In the era of revolutions in late eighteenth-century America and
France, Brutus became yet more noble, Caesar ever more villainous.
The conspirator was widely and practically deployed in the
French Revolution as historical and secular support for the armed
struggle for liberty. On the other hand, at the beginning of the
nineteenth century, Napoleon Bonaparte ensured that Caesar
replaced Brutus, and imperial replaced republican Rome, as
admirable and reproducible models for leadership and government.
So closely did Caesar seem bound to the French emperors and
their expanding empires that ‘Caesarism’ was developed as a political
theory in the latter half of the century better to understand the
novelty of Napoleon III’s regime, blending as it did authoritarianism
with populism. By the start of the twentieth century, Julius
Caesar had once again reached the elevated standing of a great
man of world history, only to fall drastically into disrepute again
after the death of the Italian dictator Benito Mussolini, who had so
closely and so spectacularly shaped himself in Caesar’s image.
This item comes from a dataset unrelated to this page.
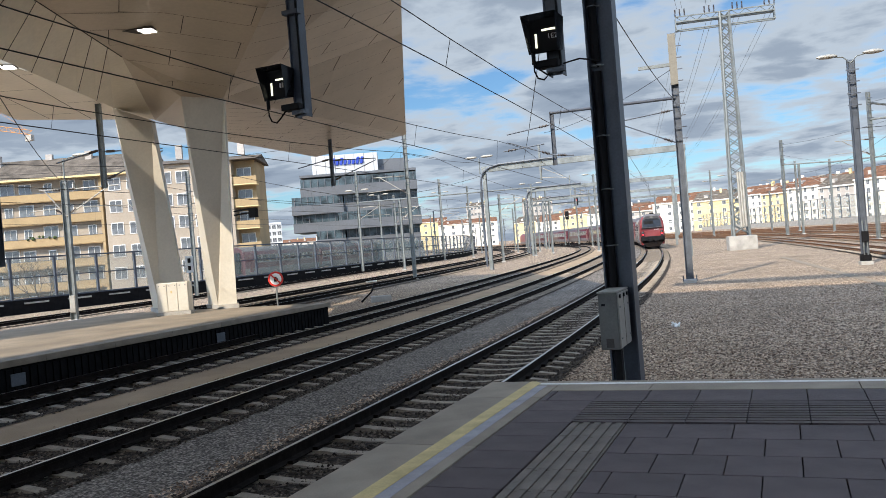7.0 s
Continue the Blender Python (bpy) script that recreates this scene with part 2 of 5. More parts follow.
M = dict(
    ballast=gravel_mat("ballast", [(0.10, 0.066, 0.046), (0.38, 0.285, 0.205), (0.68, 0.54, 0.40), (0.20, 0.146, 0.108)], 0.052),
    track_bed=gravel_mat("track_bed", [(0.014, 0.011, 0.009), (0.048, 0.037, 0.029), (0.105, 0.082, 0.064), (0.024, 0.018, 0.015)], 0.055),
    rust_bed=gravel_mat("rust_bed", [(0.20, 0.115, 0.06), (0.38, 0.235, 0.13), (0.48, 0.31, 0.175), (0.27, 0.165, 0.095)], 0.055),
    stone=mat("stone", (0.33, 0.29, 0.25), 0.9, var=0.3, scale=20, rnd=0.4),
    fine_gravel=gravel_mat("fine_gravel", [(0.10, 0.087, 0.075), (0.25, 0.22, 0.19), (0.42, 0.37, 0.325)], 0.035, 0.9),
    sand=mat("sand", (0.32, 0.238, 0.16), 0.95, var=0.16, scale=0.8, fine=60, bump=0.4, bump_scale=120, spec=0.2),
    rail_side=mat("rail_side", (0.013, 0.010, 0.009), 0.9, 0.0, var=0.35, scale=8, spec=0.1),
    rail_top=mat("rail_top", (0.42, 0.41, 0.40), 0.28, 1.0, var=0.1, scale=10),
    rust=mat("rust", (0.20, 0.10, 0.05), 0.8, 0.1, var=0.3, scale=6),
    sleeper=mat("sleeper", (0.30, 0.255, 0.205), 0.9, var=0.22, scale=6, fine=60, bump=0.3, rnd=0.12),
    far_sleeper=mat("far_sleeper", (0.20, 0.165, 0.13), 0.9, var=0.25, scale=4),
    slab=mat("slab", (0.080, 0.061, 0.064), 0.78, var=0.2, scale=2.5, fine=160, bump=0.3, bump_scale=200, rnd=0.10),
    groove=mat("groove", (0.14, 0.118, 0.10), 0.75, var=0.2, scale=3, fine=90, bump=0.2, bump_scale=200, rnd=0.08),
    joint=mat("joint", (0.012, 0.011, 0.011), 0.95, spec=0.1),
    edge=mat("edge", (0.28, 0.235, 0.185), 0.85, var=0.16, scale=2.0, fine=80, bump=0.2, bump_scale=150, rnd=0.06),
    concrete=mat("concrete", (0.36, 0.345, 0.315), 0.85, var=0.18, scale=1.5, fine=40, bump=0.2),
    platform=mat("platform", (0.25, 0.205, 0.15), 0.8, var=0.2, scale=0.7, fine=50),
    trough=mat("trough", (0.21, 0.17, 0.125), 0.9, var=0.2, scale=3, fine=50, rnd=0.12),
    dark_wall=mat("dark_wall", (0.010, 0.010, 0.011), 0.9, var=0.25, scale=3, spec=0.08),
    yellow=mat("yellow", (0.56, 0.44, 0.20), 0.7, var=0.16, scale=4, fine=70),
    white_line=mat("white_line", (0.72, 0.71, 0.68), 0.7, var=0.14, scale=4, fine=70),
    pale_line=mat("pale_line", (0.31, 0.30, 0.33), 0.7, var=0.14, scale=4, fine=70),
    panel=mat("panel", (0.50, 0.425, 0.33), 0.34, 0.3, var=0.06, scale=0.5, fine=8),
    # lit copy of panel: light bounced from below is put into the colour
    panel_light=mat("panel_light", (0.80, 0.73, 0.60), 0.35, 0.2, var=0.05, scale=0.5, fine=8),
    seam=mat("seam", (0.06, 0.05, 0.045), 0.9),
    column=mat("column", (0.58, 0.54, 0.46), 0.4, 0.1, var=0.06, scale=0.8, fine=12),
    mast_paint=mat("mast_paint", (0.062, 0.074, 0.098), 0.48, 0.1, var=0.15, scale=3, fine=30),
    galv=mat("galv", (0.19, 0.21, 0.21), 0.55, 0.25, var=0.2, scale=2, fine=25),
    galv_dark=mat("galv_dark", (0.10, 0.115, 0.14), 0.5, 0.25, var=0.2, scale=2, fine=25),
    pale_steel=mat("pale_steel", (0.36, 0.345, 0.305), 0.55, 0.3, var=0.12, scale=2, fine=25),
    beige_panel=mat("beige_panel", (0.20, 0.185, 0.15), 0.6, 0.0, var=0.12, scale=2, fine=20),
    black=mat("black", (0.006, 0.006, 0.007), 0.7, var=0.2, spec=0.2),
    black_gloss=mat("black_gloss", (0.02, 0.022, 0.028), 0.22, var=0.1),
    wire=mat("wire", (0.03, 0.03, 0.032), 0.6, 0.3),
    wire_pale=mat("wire_pale", (0.16, 0.16, 0.17), 0.6, 0.3),
    box_grey=mat("box_grey", (0.115, 0.112, 0.104), 0.5, 0.15, var=0.12, scale=4, fine=40),
    # paler copy of box_grey for the lit door and lid
    box_front=mat("box_front", (0.28, 0.275, 0.255), 0.45, 0.1, var=0.1, scale=4, fine=40),
    bar=glow_mat("bar", (0.95, 0.95, 0.72), 0.9),
    text=mat("text", (0.8, 0.8, 0.8), 0.6),
    lamp_white=glow_mat("lamp_white", (1.0, 0.93, 0.86), 14),
    lamp_red=glow_mat("lamp_red", (1.0, 0.02, 0.03), 4),
    cab_grey=mat("cab_grey", (0.04, 0.038, 0.04), 0.35, var=0.15, scale=1.5),
    red=mat("red", (0.18, 0.027, 0.028), 0.30, 0.0, var=0.12, scale=1.5, fine=20),
    dark_red=mat("dark_red", (0.085, 0.016, 0.024), 0.32, 0.0, var=0.12, scale=1.5),
    train_grey=mat("train_grey", (0.16, 0.155, 0.16), 0.3, 0.2, var=0.15, scale=1.5),
    roof_grey=mat("roof_grey", (0.13, 0.125, 0.13), 0.5, 0.2, var=0.2, scale=1.2),
    silver=mat("silver", (0.40, 0.375, 0.36), 0.2, 0.55, var=0.08, scale=0.8, fine=10),
    train_pale=mat("train_pale", (0.42, 0.40, 0.37), 0.28, 0.2, var=0.12, scale=1.5),
    train_glass=mat("train_glass", (0.02, 0.022, 0.026), 0.12, 0.0, var=0.1, spec=0.35),
    window=mat("window", (0.13, 0.14, 0.15), 0.12, 0.0, var=0.5, scale=0.6, spec=0.6),
    window_pale=mat("window_pale", (0.07, 0.10, 0.115), 0.2, 0.0, var=0.6, scale=0.5, spec=0.4),
    frame_white=mat("frame_white", (0.72, 0.72, 0.70), 0.6),
    plaster_yellow=mat("plaster_yellow", (0.36, 0.265, 0.145), 0.9, var=0.1, scale=0.3, fine=4),
    plaster_cream=mat("plaster_cream", (0.66, 0.54, 0.29), 0.9, var=0.1, scale=0.3, fine=4),
    plaster_white=mat("plaster_white", (0.74, 0.70, 0.62), 0.9, var=0.08, scale=0.3, fine=4),
    plaster_grey=mat("plaster_grey", (0.42, 0.39, 0.36), 0.9, var=0.12, scale=0.3, fine=4),
    plaster_beige=mat("plaster_beige", (0.35, 0.30, 0.24), 0.9, var=0.1, scale=0.3, fine=4),
    tile=mat("tile", (0.17, 0.088, 0.055), 0.9, var=0.3, scale=0.8, fine=6, spec=0.15),
    tile_grey=mat("tile_grey", (0.13, 0.11, 0.09), 0.9, var=0.3, scale=0.8, fine=6, spec=0.15),
    office_grey=mat("office_grey", (0.105, 0.115, 0.13), 0.75, 0.0, var=0.1, scale=0.3, fine=4),
    office_white=mat("office_white", (0.50, 0.52, 0.54), 0.6, var=0.06, scale=0.3),
    sign_blue=mat("sign_blue", (0.02, 0.06, 0.42), 0.5),
    sign_red=mat("sign_red", (0.60, 0.03, 0.02), 0.5, var=0.1),
    sign_white=mat("sign_white", (0.8, 0.8, 0.78), 0.5, var=0.08),
    barrier_glass=glass_mat("barrier_glass", (0.34, 0.39, 0.35), 0.25, 0.22),
    crane=mat("crane", (0.62, 0.30, 0.10), 0.6, var=0.15),
    tile_far=mat("tile_far", (0.34, 0.36, 0.38), 0.9),
    plant=mat("plant", (0.06, 0.09, 0.03), 0.9, var=0.3),
    bark=mat("bark", (0.12, 0.095, 0.075), 0.9, var=0.3),
    loose=island_mat("loose", [(0.05, 0.032, 0.023), (0.22, 0.155, 0.11), (0.62, 0.475, 0.35)]),
    loose_dark=island_mat("loose_dark", [(0.014, 0.011, 0.009), (0.05, 0.039, 0.031), (0.17, 0.138, 0.112)]),
    insulator=mat("insulator", (0.05, 0.035, 0.03), 0.3),
)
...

From the fifteenth to the twentieth centuries, Julius Caesar may
have careered between political model and anti-model, but he
never disappeared from sight. In recent decades, his apparently
diminished importance has been linked to the equally diminished
standing of classics in Western educational systems, and the disappearance
of pragmatics as an integral aspect of historical study. The
Roman republic seems far too distant and too different from the
present to offer any guidelines for political or moral life in a global
economy, although the Roman empire is often used still to supply
general parallels for the rise—and warnings of the inevitable fall—of that modern superpower, the United States of America.